Comment s’est passée ton arrivée en sélection ?Grâce aux titres gagnés avec Sétif, mes performances sur le terrain et ma régularité, ça parlait de moi dans les journaux. Et Vahid Halilhodžić m’a convoqué pour un match de qualification pour la Coupe du monde contre le Mali. Je suis entré pour les trente dernières minutes à la place de Mehdi Mostefa. Le rêve quoi ! En plus, je me retrouve au marquage de Seydou Keita. En tant que supporter du Barça, c’était le top. Après ce match, j’ai été convoqué deux autres fois sans jouer et j’étais parmi les sept réservistes pour la Coupe du monde 2014.
Juste après ta première sélection, coach Vahid expliquait qu’il te suivait depuis un an, mais que des problèmes administratifs l’avaient empêché de te sélectionner. Sans ces complications, tu penses que tu aurais pu être dans les 23 au Brésil ?J’ai été privé de passeport à la suite d’un souci avec l’administration.

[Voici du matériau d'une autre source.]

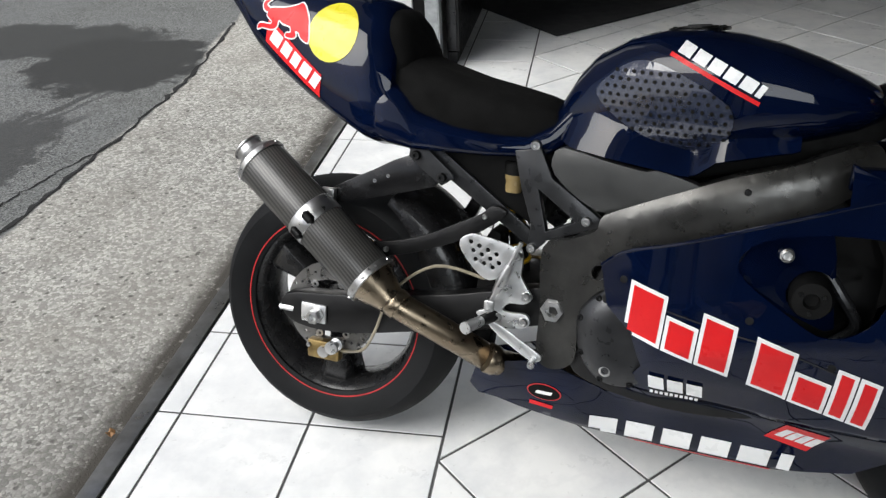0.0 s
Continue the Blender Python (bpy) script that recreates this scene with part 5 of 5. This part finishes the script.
def emblem_shapes(cx, cz, scale=1.0, turn=0.0):
    """Plain red blot with uneven lower lobes, and a curved stroke behind it."""
    body = [(1.135, 0.668), (1.190, 0.688), (1.239, 0.715), (1.257, 0.730), (1.280, 0.721), (1.306, 0.702), (1.323, 0.680), (1.337, 0.652), (1.350, 0.618), (1.316, 0.622), (1.298, 0.634), (1.280, 0.634), (1.290, 0.619),
            (1.275, 0.606), (1.246, 0.601), (1.243, 0.613), (1.262, 0.622), (1.251, 0.640), (1.217, 0.638), (1.190, 0.642), (1.190, 0.617), (1.168, 0.600), (1.120, 0.590), (1.100, 0.577), (1.105, 0.601), (1.156, 0.614), (1.159, 0.628), (1.130, 0.640)]
    hook = [(1.130, 0.652), (1.109, 0.652), (1.094, 0.668), (1.101, 0.691), (1.113, 0.708), (1.096, 0.724), (1.101, 0.729), (1.125, 0.720), (1.131, 0.709), (1.117, 0.689), (1.111, 0.672), (1.134, 0.664)]
    c, d = math.cos(turn) * scale, math.sin(turn) * scale
    return [rounded([(cx + c * (x - 1.22) - d * (z - 0.655), cz + d * (x - 1.22) + c * (z - 0.655)) for x, z in k], 3) for k in (body, hook)]


WORD = [(1.0, 1.0), (0.8, 0.62), (0.85, 1.0), (0.25, 0), (1.0, 1.0), (0.85, 0.60), (0.38, 1.0), (0.38, 1.0)]
SIX = [(1.0, 1.0), (1.0, 1.0), (1.0, 1.0), (1.0, 1.0), (1.0, 1.0), (0.42, 1.0)]


def half_sun(cx, cz, r, cut):
    """A disc cut off along a line of points (x, z) below."""
    out = []
    for p in disc_line(cx, cz, r, 40):
        z_min = np.interp(p[0], [c[0] for c in cut], [c[1] for c in cut])
        out.append((p[0], max(p[1], float(z_min) + 0.004)))
    return out


LOW = {-1: [(1.10, 0.40), (1.213, 0.494), (1.274, 0.547), (1.326, 0.594), (1.393, 0.647), (1.43, 0.665)],
       1: [(1.10, 0.53), (1.216, 0.556), (1.280, 0.582), (1.326, 0.608), (1.393, 0.647), (1.43, 0.665)]}
TAIL = tree_of(tail, skirt)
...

Mais même sans ça, je continue à croire que j’avais le niveau pour aller au Mondial. Certains joueurs à mon poste avaient moins de temps de jeu dans leur club que moi. Mais être dans les trente Algériens présélectionnés pour le Mondial, c’était déjà une belle récompense pour moi. J’ai pu côtoyer Riyad Mahrez et Yacine Brahimi. Cinq ans plus tôt, j’étais à Rombas quoi…
Tu t’es senti comment dans ce groupe ?Franchement, ça ne pouvait pas mieux se passer. On est tous des frères en sélection. Chaque rassemblement est comme une fête de famille. Celui avec lequel j’ai le plus accroché, c’est Yacine Brahimi. Et puis que dire de Vahid, si ce n’est que c’est un super entraîneur ! Très à cheval sur la discipline et le physique, on était gâté avec lui. Quoi qu’il arrive, il restera pour moi celui qui m’a offert l’opportunité de vivre tout ça. Il manque beaucoup à l’Algérie.
Depuis 2014 et le magnifique parcours des Fennecs, les places en sélection sont chères. Tu ne penses pas avoir raté le train ?Je vais avoir 30 ans et je considère que rien n’est fini. En juin 2016, j’ai eu une autre convocation, pour jouer aux Seychelles en éliminatoires de la CAN. Mais c’est sûr que c’est plus compliqué de s’imposer derrière des mecs qui ont brillé au Brésil. Et puis avec l’actuel remue-ménage à la Fédération et les changements de coachs, c’est difficile d’y voir clair.
Pour retrouver l’équipe nationale, la solution ne serait-elle pas de jouer en Europe ? L’an dernier, on a parlé de toi au FC Metz, le club de ta région.Après être devenu international, j’ai fait un essai à Bastia. Ça s’est bien passé, mais leur proposition n’était pas suffisante. À un certain âge, le côté financier compte aussi. Je suis marié, j’ai des enfants : il faut bien penser à l’avenir. Relever un autre challenge, me rapprocher de ma famille, ça pourrait être top, mais pas à n’importe quel prix. Ça aurait pu m’intéresser d’aller à Metz et ça m’intéresse toujours, mais il n’y a pas eu de contact vraiment concret.
Considères-tu ton parcours comme atypique ?Bien sûr, très atypique même ! Mais je suis d’autant plus fier de ce parcours que ça peut être une source de motivation pour beaucoup de jeunes qui n’y croient plus trop. Quand je rentre à Rombas, je distribue des maillots, je signe des autographes, mais surtout je leur montre que tout est possible quand on travaille et qu’on croit en soi.